Indeed the current economic crisis itself lends credibility to the idea that the government is in no position to grasp the complexities that exist when dealing with so many interconnected businesses (here):
…”We are here to examine what happened in the public sector, what happened in regulatory agencies, what happened in enforcement agencies,” said Phil Angelides, the chairman of the Financial Crisis Inquiry Commission….
While investigating the public portion of the failure:
…Questions focused on failures around regulatory decisions to loosen bank leverage and capital limits, faulty credit rating agencies, a warning about epidemic of mortgage fraud and a decision by Congress and the FDIC to stop collecting vital insurance fees from ‘well capitalized” banks between 1996 and 2006….
They grilled DOJ:
…Panel members asked Attorney General Eric Holder to conduct an investigation into what, if anything the agency did after the Federal Bureau of Investigation in 2004 warned that mortgage fraud was so rampant that it was a potential “epidemic.”…
& the SEC:
…SEC Chairwoman Mary Schapiro was inundated with questions about the agency’s failure to oversee credit rating agencies, which provided overly rosy debt ratings for problematic mortgage securities….
The FDIC & Congress:
…Meanwhile, the FDIC and Congress were criticized for its decision not to collect deposit insurance premiums from well capitalized banks for roughly a decade between 1996 and 2006….
But it’s ok, because the FDIC agrees with them:
…Both Schapiro and FDIC Chairwoman Sheila Bair agreed that an SEC decision in 2004, under its chairman at the time, William Donaldson, to allow banks to identify how much capital and leverage they must have on hand, based on their own model-based formula, was a mistake that allowed banks to expand their leverage to problematic levels….

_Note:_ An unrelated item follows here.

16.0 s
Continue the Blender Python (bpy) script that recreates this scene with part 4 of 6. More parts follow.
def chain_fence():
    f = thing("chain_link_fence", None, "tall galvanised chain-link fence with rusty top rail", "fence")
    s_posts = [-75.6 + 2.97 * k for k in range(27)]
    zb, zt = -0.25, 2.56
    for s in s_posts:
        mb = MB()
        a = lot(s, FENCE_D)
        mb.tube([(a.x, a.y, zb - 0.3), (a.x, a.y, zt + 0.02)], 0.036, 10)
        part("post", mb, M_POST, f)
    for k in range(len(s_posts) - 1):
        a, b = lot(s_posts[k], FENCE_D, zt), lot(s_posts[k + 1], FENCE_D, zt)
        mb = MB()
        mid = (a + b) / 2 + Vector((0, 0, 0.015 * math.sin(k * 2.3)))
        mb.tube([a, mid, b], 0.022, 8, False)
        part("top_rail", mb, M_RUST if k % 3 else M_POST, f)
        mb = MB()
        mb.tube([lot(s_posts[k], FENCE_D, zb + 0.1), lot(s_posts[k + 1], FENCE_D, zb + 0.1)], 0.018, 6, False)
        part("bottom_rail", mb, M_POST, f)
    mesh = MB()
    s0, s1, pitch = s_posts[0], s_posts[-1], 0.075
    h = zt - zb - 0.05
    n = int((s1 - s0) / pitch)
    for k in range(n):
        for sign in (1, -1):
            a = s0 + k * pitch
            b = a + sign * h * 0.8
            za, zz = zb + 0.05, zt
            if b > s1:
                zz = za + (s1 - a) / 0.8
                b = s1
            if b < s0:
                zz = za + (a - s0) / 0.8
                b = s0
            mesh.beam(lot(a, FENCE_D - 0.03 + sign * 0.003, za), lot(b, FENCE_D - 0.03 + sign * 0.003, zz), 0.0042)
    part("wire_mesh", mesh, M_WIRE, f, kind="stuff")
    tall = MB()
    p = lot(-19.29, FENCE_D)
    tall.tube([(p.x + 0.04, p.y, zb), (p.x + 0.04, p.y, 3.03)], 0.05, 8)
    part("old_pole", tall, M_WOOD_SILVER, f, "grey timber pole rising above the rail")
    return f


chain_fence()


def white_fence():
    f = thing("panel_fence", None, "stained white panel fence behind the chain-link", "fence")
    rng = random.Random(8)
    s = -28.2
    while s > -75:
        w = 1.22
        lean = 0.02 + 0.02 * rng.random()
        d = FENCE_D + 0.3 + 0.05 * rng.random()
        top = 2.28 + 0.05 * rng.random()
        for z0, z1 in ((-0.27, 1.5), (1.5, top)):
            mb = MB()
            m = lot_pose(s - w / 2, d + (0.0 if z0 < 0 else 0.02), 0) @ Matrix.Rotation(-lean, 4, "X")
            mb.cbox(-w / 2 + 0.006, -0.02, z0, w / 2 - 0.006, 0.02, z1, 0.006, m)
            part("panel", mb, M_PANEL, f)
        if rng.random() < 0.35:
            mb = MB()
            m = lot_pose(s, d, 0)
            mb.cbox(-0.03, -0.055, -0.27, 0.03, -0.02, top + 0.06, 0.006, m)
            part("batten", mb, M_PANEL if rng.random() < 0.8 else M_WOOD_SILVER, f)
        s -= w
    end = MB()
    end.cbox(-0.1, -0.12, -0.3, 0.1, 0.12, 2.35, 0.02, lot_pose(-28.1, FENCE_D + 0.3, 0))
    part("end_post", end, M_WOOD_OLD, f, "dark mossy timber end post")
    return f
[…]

Where the lead to the obvious conclusion they were searching for the entire time – government help:
…Bair said. “I think the only place to tackle that on a system-wide basis for both banks and non-banks was through consumer protection rules that gave the Fed the authority to apply rules against abusive lending across the board to both banks and non-banks.”…
Now it might just be me, but thinking federal regulators with new powers over banks and abusive lending standards will get it right next time seems a tad optimistic…. you know, especially considering their massive failure with the current crisis.
Which is of course only a portion of the story. The government, through various GSE’s, exacerbated the problems with global capital flows, by giving banks incentives to make riskier and riskier loans (here):
…The actual causes of our financial troubles were unusual monetary policy moves and novel federal regulatory interventions. Regulatory distortions intensified in the 1990s. Poorly chosen public policies distorted interest rates and asset prices, diverted loanable funds into the wrong investments, and twisted normally robust financial institutions into unsustainable positions.
We can group most of the unfortunate policies under two main headings: (1) Federal Reserve credit expansion that provided the means for unsustainable mortgage financing, and (2) mandates and subsidies to write riskier mortgages….
Please don’t misunderstand me – just because someone leaves their keys in their car doesn’t mean you should take it – so immoral actions on behalf of lenders, home buyers, and an inaccurate understanding of the true risks were also present in the prelude to this tragedy:
…There is no doubt that private miscalculation and imprudence made matters worse for more than a few lending institutions and individual borrowers….
& therein lies the true rub. This imprudence is something for which the market should bear the price of their mistakes. Only through bearing the true cost will their incentives ever line up with true moral behavior. If you think a local bank or lender wasn’t able to sell every single loan to a GSE, they would’ve continued to allow bad loans to be made which they knew would sink themselves… well, that’s just not very likely and not very rational.
But don’t worry – I’m sure with these new and smarter people, this time they’ll figure out which banks are too big to fail, do it right, and only tax them in the amount they need to insure against the risk.